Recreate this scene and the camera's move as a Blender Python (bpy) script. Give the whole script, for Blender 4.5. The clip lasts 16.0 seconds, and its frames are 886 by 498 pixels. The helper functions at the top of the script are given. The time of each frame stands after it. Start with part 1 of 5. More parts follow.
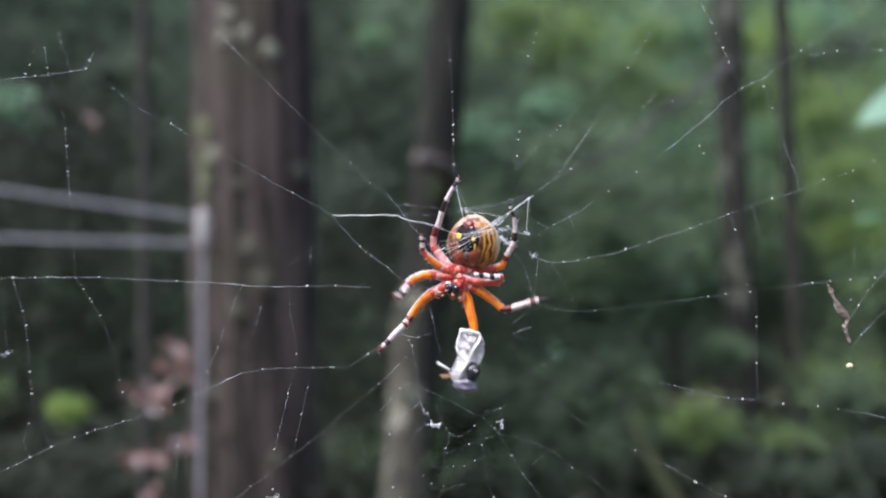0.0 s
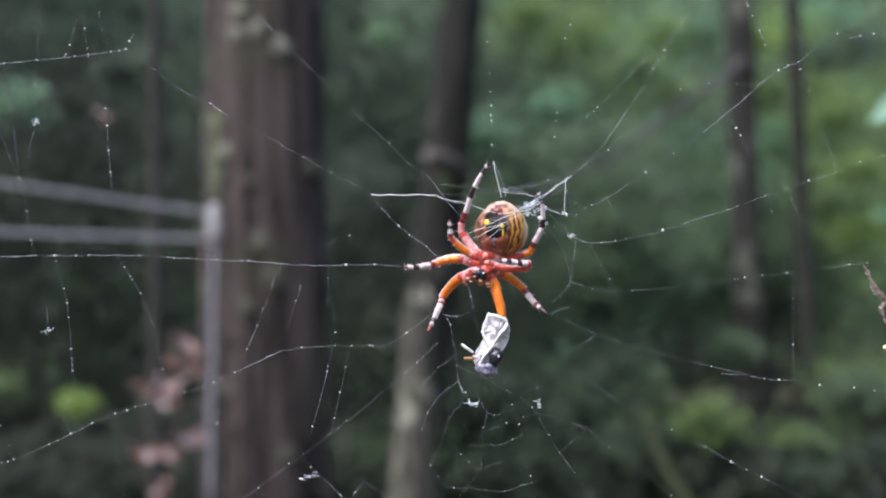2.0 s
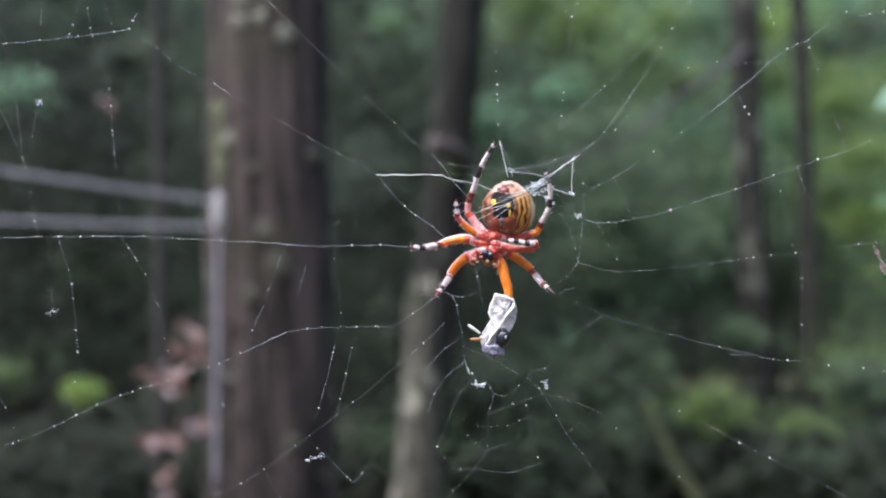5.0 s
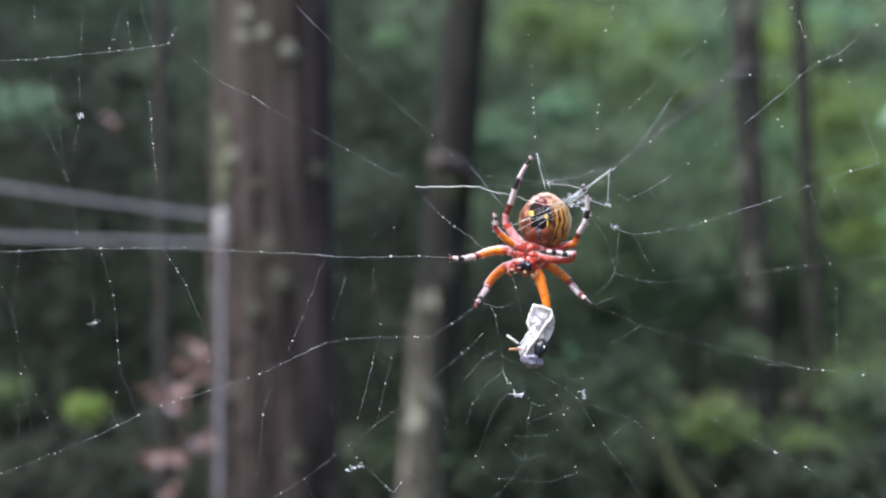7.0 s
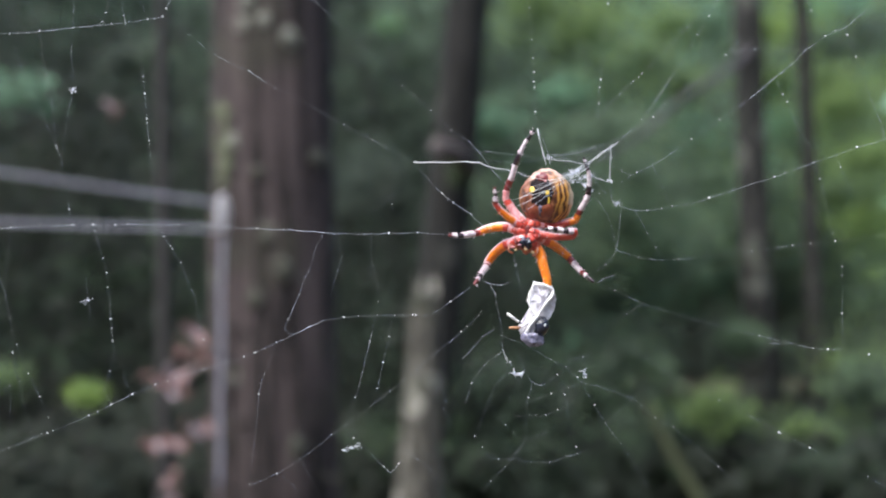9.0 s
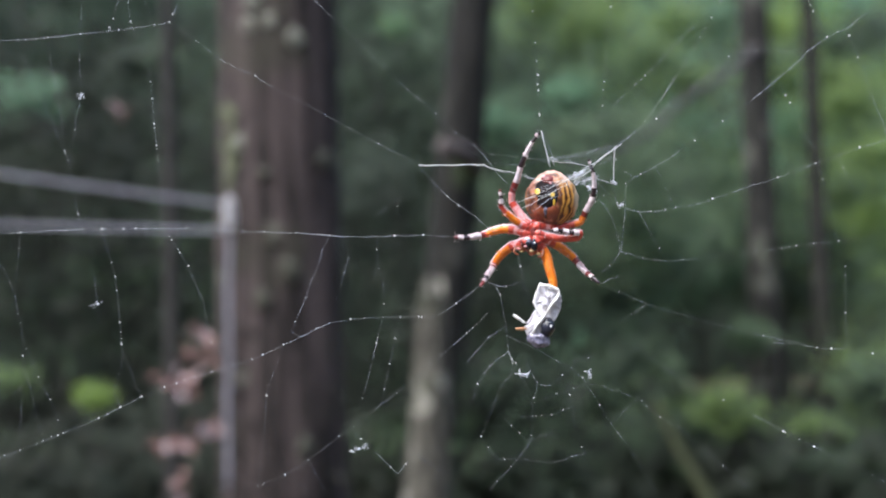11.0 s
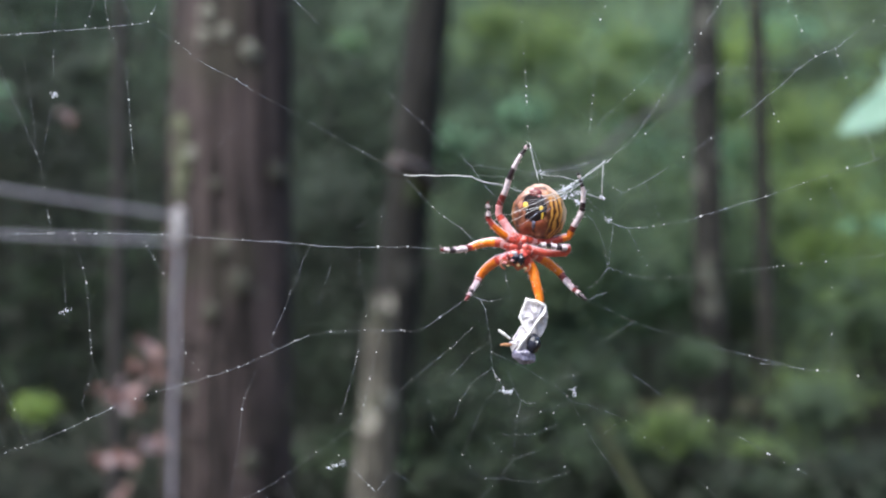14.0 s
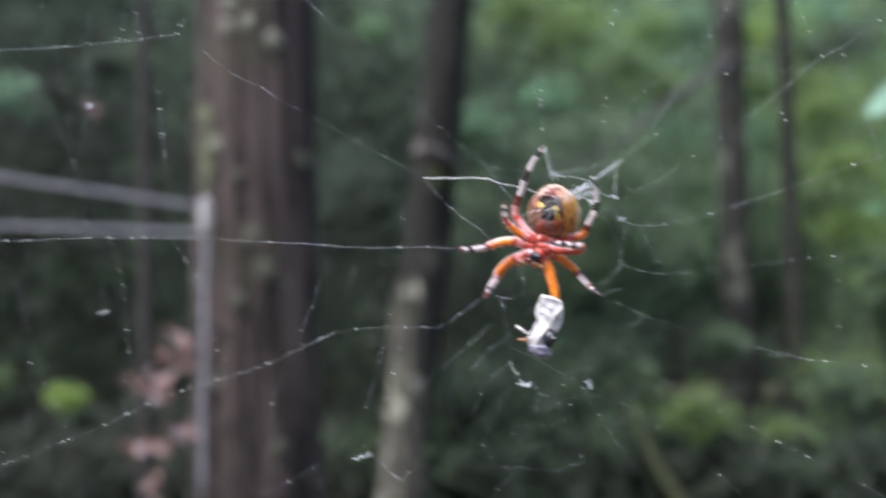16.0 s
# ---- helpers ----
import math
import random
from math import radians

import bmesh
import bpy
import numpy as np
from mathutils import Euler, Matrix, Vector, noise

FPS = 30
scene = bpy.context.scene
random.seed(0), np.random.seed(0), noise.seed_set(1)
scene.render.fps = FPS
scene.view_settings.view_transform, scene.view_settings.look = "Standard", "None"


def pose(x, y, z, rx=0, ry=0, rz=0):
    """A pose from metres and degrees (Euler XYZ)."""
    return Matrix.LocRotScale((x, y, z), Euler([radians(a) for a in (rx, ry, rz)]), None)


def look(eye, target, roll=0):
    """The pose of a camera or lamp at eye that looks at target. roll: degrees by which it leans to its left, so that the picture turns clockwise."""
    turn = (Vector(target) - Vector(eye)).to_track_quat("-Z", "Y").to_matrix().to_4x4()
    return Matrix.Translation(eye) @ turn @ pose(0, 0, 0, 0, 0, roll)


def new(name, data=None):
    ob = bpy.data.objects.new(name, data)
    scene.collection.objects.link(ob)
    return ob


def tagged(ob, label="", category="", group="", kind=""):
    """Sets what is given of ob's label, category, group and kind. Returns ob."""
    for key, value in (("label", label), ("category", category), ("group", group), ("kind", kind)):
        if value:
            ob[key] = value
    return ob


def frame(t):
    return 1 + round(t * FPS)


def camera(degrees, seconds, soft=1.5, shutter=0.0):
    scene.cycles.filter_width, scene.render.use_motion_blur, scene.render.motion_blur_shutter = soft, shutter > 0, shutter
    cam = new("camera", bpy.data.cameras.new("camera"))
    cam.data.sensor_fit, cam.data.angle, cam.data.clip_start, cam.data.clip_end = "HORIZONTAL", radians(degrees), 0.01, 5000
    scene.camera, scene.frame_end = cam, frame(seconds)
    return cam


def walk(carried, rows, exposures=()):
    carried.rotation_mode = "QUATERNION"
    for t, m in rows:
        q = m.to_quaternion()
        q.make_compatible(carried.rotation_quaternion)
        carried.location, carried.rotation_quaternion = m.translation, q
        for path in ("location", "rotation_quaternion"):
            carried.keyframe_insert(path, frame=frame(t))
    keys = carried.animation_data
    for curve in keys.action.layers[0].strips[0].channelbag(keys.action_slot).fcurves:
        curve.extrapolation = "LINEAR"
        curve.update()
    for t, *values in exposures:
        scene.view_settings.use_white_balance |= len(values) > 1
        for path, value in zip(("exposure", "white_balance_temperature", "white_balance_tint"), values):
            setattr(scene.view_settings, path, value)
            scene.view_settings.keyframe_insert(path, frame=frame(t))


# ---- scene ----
# A marbled orb-weaver on its web before a dim summer wood.
cam = camera(42.3, 16.0, soft=2.1, shutter=0.9)
cam.data.dof.use_dof = True
cam.data.dof.focus_distance = 0.2
cam.data.dof.aperture_fstop = 14.0
CAMERA_ROWS = [
    (0, pose(0.01198, 0.00109, 1.50524, 96.31, 1.29, -0.05)),
    (0.5, pose(0.01100, -0.00346, 1.50322, 96.34, 1.47, 0.18)),
    (1, pose(0.00950, -0.00408, 1.50386, 96.06, 1.35, 0.09)),
    (1.5, pose(0.00777, -0.00151, 1.50228, 96.14, 1.33, 0.25)),
    (2, pose(0.00680, 0.00044, 1.50214, 96.19, 1.00, 0.38)),
    (2.5, pose(0.00621, -0.00184, 1.50215, 96.34, 0.96, 0.44)),
    (3, pose(0.00683, -0.00178, 1.50238, 96.44, 1.17, 0.54)),
    (3.5, pose(0.00721, -0.00059, 1.50125, 96.20, 1.03, 0.49)),
    (5.8, pose(0.00429, 0.00204, 1.50069, 95.52, 1.28, 0.86)),
    (6, pose(0.00280, 0.00106, 1.50041, 95.60, 1.06, 1.18)),
    (6.5, pose(0.00204, 0.00103, 1.49959, 96.10, 1.07, 0.71)),
    (7, pose(0.00001, -0.00004, 1.49999, 96.40, 1.16, 0.70)),
    (7.5, pose(-0.00107, 0.00016, 1.49991, 95.90, 0.97, 1.14)),
    (8, pose(-0.00175, 0.00149, 1.49952, 95.69, 0.88, 1.17)),
    (8.5, pose(0.00156, 0.00376, 1.49883, 95.54, 1.09, 1.16)),
    (9, pose(0.00031, 0.00361, 1.49864, 95.74, 1.11, 0.74)),
    (9.2, pose(-0.00015, 0.00415, 1.49805, 95.63, 1.18, 0.92)),
    (11.5, pose(0.00068, 0.00097, 1.49906, 95.84, 1.41, 1.11)),
    (12, pose(-0.00064, -0.00000, 1.49927, 96.20, 1.22, 1.00)),
    (12.5, pose(-0.00222, -0.00110, 1.49989, 96.05, 1.16, 1.07)),
    (13, pose(-0.00356, -0.00268, 1.49987, 96.14, 1.10, 1.08)),
    (13.5, pose(-0.00547, -0.00126, 1.49963, 95.92, 0.78, 0.31)),
    (14, pose(-0.00542, 0.00691, 1.49869, 96.55, 0.47, -1.52)),
    (14.4, pose(-0.00569, 0.00530, 1.50160, 96.59, 0.60, -1.10)),
    (14.5, pose(-0.00559, 0.00496, 1.50128, 96.70, 0.60, -1.75)),
    (14.6, pose(-0.00440, 0.00430, 1.50040, 95.85, 0.75, -2.09)),
    (14.7, pose(-0.00460, 0.00370, 1.50010, 95.62, 0.90, -2.32)),
    (15, pose(-0.00360, 0.00250, 1.49993, 94.88, 1.32, -1.31)),
    (15.5, pose(-0.00246, 0.00168, 1.49887, 94.95, 1.25, -1.09)),
    (15.8, pose(-0.00210, 0.00030, 1.50040, 95.65, 1.10, -0.60)),
    (15.9, pose(-0.00310, -0.00070, 1.50040, 95.61, 1.05, -0.58)),
    (16, pose(-0.00448, -0.00166, 1.50008, 95.88, 1.01, -0.18)),
]
walk(cam, CAMERA_ROWS, [(0.0, 2.52, 6420, 10), (3.5, 2.50, 6420, 10), (6.0, 2.60, 6420, 10), (13.5, 2.60, 6420, 10), (14.5, 2.64, 6420, 10), (16.0, 2.62, 6420, 10)])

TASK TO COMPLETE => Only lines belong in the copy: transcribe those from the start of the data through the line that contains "import numpy as np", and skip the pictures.

EXPECTED ANSWER =>
Recreate this scene and the camera's move as a Blender Python (bpy) script. Give the whole script, for Blender 4.5. The clip lasts 16.0 seconds, and its frames are 886 by 498 pixels. The helper functions at the top of the script are given. The time of each frame stands after it. Start with part 1 of 5. More parts follow.
0.0 s
2.0 s
5.0 s
7.0 s
9.0 s
11.0 s
14.0 s
16.0 s
# ---- helpers ----
import math
import random
from math import radians

import bmesh
import bpy
import numpy as np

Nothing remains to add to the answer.